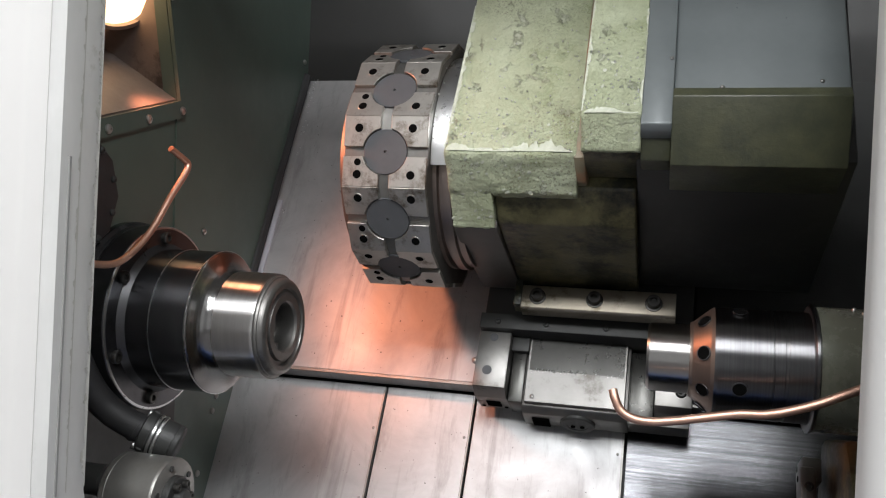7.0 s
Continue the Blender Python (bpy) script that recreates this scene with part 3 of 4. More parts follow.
es = part("emergency_stop", turned([(0, 0.0), (0, 0.0296), (0.004, 0.0296), (0.005, 0.0285), (0.005, 0.0)], 0, 0, 48), YELLOW, con, "yellow ring of the emergency stop", PN @ Matrix.Translation((0.0192, 0.0676, 0)) @ pose(0, 0, 0, 0, -90, 0))
part("collar", turned([(0.004, 0.0), (0.004, 0.0205), (0.020, 0.0205), (0.022, 0.0185), (0.038, 0.0185), (0.038, 0.0)], 0, 0, 36), BLACK, es, "black collar", PN @ Matrix.Translation((0.0192, 0.0676, 0)) @ pose(0, 0, 0, 0, -90, 0))
part("mushroom_head", turned([(0.034, 0.0), (0.034, 0.0185), (0.038, 0.0210), (0.050, 0.0215), (0.056, 0.0203), (0.0595, 0.0168), (0.0605, 0.012), (0.0608, 0.0)], 0, 0, 48), RED, es, "red mushroom head", PN @ Matrix.Translation((0.0192, 0.0676, 0)) @ pose(0, 0, 0, 0, -90, 0))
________
**Short problem**
Would you return the data exactly as written, without the pictures?

**Response**
7.0 s
Continue the Blender Python (bpy) script that recreates this scene with part 3 of 4. More parts follow.
es = part("emergency_stop", turned([(0, 0.0), (0, 0.0296), (0.004, 0.0296), (0.005, 0.0285), (0.005, 0.0)], 0, 0, 48), YELLOW, con, "yellow ring of the emergency stop", PN @ Matrix.Translation((0.0192, 0.0676, 0)) @ pose(0, 0, 0, 0, -90, 0))
part("collar", turned([(0.004, 0.0), (0.004, 0.0205), (0.020, 0.0205), (0.022, 0.0185), (0.038, 0.0185), (0.038, 0.0)], 0, 0, 36), BLACK, es, "black collar", PN @ Matrix.Translation((0.0192, 0.0676, 0)) @ pose(0, 0, 0, 0, -90, 0))
part("mushroom_head", turned([(0.034, 0.0), (0.034, 0.0185), (0.038, 0.0210), (0.050, 0.0215), (0.056, 0.0203), (0.0595, 0.0168), (0.0605, 0.012), (0.0608, 0.0)], 0, 0, 48), RED, es, "red mushroom head", PN @ Matrix.Translation((0.0192, 0.0676, 0)) @ pose(0, 0, 0, 0, -90, 0))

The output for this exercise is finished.